How does MAO improve corrosion and wear resistance?
The MAO Mechanism: Building a Superior Ceramic Shield
Micro-arc Oxidation (MAO) fundamentally enhances corrosion and wear resistance by creating a thick, dense, and integrally bonded ceramic oxide layer on the metal surface, a significant upgrade over the porous structure of traditional anodizing. This transformation is achieved through high-voltage plasma discharges in an electrolyte, which fundamentally change the coating's composition and structure.

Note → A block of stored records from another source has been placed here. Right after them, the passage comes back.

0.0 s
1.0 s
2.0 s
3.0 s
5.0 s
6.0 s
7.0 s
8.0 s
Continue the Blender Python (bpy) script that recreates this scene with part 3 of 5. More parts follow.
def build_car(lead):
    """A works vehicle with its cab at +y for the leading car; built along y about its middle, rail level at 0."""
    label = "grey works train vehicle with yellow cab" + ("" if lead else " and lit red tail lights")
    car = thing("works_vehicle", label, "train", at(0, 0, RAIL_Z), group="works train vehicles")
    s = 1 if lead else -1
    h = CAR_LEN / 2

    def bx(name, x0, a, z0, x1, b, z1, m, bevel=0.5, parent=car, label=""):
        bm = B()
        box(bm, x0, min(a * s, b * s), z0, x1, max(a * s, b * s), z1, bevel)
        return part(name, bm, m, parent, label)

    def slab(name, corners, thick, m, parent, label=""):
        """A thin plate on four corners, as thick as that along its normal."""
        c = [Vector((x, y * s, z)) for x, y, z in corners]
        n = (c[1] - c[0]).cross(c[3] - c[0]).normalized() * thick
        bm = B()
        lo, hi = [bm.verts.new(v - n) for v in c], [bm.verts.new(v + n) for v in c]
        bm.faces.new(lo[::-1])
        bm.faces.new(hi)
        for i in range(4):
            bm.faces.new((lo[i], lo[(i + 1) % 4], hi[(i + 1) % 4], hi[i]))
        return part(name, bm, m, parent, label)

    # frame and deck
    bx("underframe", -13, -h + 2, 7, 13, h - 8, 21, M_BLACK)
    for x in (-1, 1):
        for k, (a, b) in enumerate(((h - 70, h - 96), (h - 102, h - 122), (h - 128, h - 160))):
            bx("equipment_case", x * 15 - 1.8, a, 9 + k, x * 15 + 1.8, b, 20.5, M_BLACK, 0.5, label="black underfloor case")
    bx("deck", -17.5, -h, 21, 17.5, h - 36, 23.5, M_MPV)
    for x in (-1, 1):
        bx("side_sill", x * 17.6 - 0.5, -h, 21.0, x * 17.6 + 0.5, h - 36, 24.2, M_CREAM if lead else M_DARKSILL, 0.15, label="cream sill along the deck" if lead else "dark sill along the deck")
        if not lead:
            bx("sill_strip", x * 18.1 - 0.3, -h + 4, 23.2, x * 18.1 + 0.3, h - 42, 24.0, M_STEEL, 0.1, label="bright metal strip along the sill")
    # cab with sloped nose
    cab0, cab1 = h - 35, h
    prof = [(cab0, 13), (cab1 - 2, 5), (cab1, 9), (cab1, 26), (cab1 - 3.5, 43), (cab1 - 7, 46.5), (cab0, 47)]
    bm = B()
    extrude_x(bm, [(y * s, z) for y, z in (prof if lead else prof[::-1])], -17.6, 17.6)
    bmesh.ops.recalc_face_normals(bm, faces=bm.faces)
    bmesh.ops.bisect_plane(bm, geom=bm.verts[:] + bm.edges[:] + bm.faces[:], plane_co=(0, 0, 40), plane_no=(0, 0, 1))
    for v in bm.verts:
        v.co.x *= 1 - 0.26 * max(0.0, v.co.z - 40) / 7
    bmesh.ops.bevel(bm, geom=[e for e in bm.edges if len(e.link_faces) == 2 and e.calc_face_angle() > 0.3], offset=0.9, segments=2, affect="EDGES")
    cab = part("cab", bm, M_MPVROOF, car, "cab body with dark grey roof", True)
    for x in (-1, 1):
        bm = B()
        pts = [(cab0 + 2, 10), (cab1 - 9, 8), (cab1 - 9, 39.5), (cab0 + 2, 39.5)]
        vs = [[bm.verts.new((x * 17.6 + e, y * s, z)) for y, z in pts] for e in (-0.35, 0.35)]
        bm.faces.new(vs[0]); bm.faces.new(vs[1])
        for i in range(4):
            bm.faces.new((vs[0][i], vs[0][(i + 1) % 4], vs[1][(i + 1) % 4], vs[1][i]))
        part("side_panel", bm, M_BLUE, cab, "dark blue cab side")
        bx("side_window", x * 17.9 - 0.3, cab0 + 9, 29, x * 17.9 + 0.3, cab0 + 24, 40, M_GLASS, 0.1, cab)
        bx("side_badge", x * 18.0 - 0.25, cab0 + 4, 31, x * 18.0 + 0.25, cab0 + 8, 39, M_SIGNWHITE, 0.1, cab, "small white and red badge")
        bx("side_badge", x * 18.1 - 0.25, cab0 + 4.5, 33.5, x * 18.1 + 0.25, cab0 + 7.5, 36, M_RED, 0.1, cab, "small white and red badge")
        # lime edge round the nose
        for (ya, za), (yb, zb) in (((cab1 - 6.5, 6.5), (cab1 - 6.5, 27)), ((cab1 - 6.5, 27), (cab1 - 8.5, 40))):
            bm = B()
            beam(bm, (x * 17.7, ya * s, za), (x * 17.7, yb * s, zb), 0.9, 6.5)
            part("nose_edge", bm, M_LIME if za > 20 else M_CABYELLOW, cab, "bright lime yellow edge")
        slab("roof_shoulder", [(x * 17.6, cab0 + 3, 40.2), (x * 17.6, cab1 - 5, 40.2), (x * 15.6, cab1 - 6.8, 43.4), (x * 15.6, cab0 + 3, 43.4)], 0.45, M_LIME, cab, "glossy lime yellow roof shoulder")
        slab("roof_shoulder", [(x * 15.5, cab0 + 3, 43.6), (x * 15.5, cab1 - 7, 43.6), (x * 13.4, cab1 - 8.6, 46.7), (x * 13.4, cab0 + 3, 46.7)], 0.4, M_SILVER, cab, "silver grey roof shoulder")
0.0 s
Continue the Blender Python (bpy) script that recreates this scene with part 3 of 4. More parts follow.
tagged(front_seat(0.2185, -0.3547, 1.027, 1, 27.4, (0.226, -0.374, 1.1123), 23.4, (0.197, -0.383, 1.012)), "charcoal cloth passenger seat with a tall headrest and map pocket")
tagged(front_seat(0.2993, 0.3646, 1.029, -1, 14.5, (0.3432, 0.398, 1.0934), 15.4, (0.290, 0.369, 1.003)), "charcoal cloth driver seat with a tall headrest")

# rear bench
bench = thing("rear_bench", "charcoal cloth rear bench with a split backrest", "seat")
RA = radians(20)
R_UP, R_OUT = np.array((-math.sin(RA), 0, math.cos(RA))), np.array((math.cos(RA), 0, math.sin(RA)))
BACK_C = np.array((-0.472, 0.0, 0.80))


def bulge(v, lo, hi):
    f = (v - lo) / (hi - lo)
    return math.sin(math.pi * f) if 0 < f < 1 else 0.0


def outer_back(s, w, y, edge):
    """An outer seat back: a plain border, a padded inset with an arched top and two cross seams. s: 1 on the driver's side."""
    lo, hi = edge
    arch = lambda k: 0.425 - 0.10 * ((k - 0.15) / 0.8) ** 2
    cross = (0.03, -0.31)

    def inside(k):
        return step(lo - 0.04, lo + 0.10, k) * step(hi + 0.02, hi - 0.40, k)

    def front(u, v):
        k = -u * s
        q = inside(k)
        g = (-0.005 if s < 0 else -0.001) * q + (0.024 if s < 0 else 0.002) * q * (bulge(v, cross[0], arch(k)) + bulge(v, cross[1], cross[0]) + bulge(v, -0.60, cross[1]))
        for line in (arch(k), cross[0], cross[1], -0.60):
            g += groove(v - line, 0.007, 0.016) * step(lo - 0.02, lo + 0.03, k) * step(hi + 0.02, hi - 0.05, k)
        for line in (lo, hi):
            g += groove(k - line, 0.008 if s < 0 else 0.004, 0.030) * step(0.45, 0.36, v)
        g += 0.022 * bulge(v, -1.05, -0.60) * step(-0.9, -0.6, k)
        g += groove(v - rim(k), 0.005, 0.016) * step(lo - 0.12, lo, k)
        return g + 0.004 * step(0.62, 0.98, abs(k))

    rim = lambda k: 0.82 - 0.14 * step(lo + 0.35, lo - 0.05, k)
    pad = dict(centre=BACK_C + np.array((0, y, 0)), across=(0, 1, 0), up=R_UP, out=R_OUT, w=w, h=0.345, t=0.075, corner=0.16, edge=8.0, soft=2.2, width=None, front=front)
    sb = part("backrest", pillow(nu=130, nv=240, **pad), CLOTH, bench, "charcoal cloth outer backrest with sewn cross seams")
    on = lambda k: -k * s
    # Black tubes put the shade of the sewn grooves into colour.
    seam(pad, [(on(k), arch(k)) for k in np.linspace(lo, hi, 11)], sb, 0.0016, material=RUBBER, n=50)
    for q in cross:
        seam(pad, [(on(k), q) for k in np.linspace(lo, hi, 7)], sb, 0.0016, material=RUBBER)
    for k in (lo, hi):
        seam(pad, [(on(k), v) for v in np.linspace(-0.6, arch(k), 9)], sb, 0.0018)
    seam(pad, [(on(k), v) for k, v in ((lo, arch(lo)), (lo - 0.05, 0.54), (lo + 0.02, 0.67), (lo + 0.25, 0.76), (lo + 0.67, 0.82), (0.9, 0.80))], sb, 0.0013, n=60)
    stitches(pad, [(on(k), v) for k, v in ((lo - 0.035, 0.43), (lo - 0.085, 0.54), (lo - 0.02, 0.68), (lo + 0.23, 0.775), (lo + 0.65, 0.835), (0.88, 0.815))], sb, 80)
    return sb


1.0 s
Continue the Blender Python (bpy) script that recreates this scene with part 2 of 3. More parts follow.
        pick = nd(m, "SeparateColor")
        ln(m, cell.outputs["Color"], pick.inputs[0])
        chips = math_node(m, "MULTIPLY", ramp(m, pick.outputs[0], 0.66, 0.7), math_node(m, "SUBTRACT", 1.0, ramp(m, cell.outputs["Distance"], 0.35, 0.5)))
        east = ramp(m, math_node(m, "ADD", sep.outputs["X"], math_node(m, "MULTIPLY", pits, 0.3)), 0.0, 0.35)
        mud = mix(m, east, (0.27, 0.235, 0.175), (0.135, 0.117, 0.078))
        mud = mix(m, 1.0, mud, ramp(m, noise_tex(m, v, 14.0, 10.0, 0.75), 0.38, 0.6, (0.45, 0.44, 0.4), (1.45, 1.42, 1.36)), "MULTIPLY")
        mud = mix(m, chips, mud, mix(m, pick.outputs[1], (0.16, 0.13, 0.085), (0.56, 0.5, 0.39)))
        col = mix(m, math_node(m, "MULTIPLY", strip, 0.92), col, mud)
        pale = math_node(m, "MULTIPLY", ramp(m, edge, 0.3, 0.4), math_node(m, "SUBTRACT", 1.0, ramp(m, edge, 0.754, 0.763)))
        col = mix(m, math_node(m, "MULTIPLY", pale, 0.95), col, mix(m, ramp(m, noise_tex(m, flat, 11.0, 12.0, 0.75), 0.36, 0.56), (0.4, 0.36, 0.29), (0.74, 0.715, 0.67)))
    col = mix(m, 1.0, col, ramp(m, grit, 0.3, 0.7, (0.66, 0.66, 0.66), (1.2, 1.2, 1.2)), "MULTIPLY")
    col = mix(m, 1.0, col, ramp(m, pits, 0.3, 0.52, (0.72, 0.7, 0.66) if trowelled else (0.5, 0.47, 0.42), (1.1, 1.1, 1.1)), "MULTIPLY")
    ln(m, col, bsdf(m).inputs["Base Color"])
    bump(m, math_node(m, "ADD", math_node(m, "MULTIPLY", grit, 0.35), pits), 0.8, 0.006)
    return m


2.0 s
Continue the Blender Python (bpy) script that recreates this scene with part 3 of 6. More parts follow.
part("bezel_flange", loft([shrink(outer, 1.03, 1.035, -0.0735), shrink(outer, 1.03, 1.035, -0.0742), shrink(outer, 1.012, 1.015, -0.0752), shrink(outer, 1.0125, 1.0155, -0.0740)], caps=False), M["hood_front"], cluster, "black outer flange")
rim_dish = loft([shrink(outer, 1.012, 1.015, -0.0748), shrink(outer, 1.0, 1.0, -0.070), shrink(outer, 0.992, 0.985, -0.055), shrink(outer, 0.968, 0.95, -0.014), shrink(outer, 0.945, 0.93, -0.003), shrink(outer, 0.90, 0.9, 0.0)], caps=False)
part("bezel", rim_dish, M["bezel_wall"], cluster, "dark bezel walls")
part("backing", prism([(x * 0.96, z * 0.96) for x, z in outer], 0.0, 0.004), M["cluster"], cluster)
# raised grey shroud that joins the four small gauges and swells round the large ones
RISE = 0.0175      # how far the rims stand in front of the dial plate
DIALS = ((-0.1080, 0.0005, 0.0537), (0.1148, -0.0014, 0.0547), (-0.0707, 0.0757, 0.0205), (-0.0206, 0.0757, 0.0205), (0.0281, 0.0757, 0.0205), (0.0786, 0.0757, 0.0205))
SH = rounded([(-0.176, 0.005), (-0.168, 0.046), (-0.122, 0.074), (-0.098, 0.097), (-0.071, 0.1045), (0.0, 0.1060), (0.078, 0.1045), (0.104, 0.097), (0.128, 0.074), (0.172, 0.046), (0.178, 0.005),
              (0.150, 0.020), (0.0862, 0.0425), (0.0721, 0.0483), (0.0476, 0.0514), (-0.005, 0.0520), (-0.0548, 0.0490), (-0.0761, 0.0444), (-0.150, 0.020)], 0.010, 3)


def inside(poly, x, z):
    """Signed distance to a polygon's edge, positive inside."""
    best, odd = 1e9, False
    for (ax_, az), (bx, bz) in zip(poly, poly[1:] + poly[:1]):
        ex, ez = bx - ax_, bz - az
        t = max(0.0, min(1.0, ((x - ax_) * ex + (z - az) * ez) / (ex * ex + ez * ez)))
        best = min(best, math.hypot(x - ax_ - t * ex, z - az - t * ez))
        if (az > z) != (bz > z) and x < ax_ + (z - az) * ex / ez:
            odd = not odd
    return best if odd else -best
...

Transformed Coating Structure for Maximum Corrosion Resistance
The MAO process generates instantaneous, high-temperature (>2000°C) and high-pressure plasma micro-arcs at the metal surface. This extreme environment sinters the growing oxide, fusing it into a dense, low-porosity, crystalline ceramic layer. Unlike the porous columnar structure of conventional anodizing that requires sealing to block pathways, a properly executed MAO coating is inherently dense. This creates a highly effective physical barrier that prevents corrosive agents like chlorides and moisture from reaching the underlying, vulnerable substrate. This results in exceptional performance in standardized tests, often surviving 500 to 1000+ hours in ASTM B117 salt spray testing without failure.
Engineered Hardness and Durability for Superior Wear Resistance
The plasma discharges facilitate a phase transformation within the coating, promoting the growth of a hard, wear-resistant alpha-alumina (α-Al₂O₃) phase—the same material used in cutting tools and industrial abrasives.
Extreme Surface Hardness: The MAO coating exhibits a microhardness typically ranging from 1000 to 2000 HV, which is several times harder than hard anodizing (~400-500 HK) and orders of magnitude harder than the underlying aluminum substrate.
Integral Bonding: The coating is not a superficial layer but is grown metallurgically from the substrate. This creates a gradient interface with superb adhesion, preventing delamination under mechanical stress, abrasion, or impact.
This combination of extreme hardness and strong adhesion makes MAO-coated components exceptionally resistant to abrasive wear, galling, and erosion, significantly extending the service life of moving parts. The choice of a compatible Die Cast Aluminum Alloy like A360 is crucial to forming this high-integrity coating without weak spots caused by excessive silicon.
Synergistic Protection for Demanding Applications
The improvement is not merely incremental; it is a step-change in performance. The MAO coating provides synergistic protection, where its wear resistance ensures the corrosion barrier remains intact under abrasive conditions, and its corrosion resistance prevents subsurface pitting that could undermine the coating's mechanical integrity. This makes it an ideal solution for components in power tools, automotive systems, and other applications subjected to combined mechanical and environmental challenges.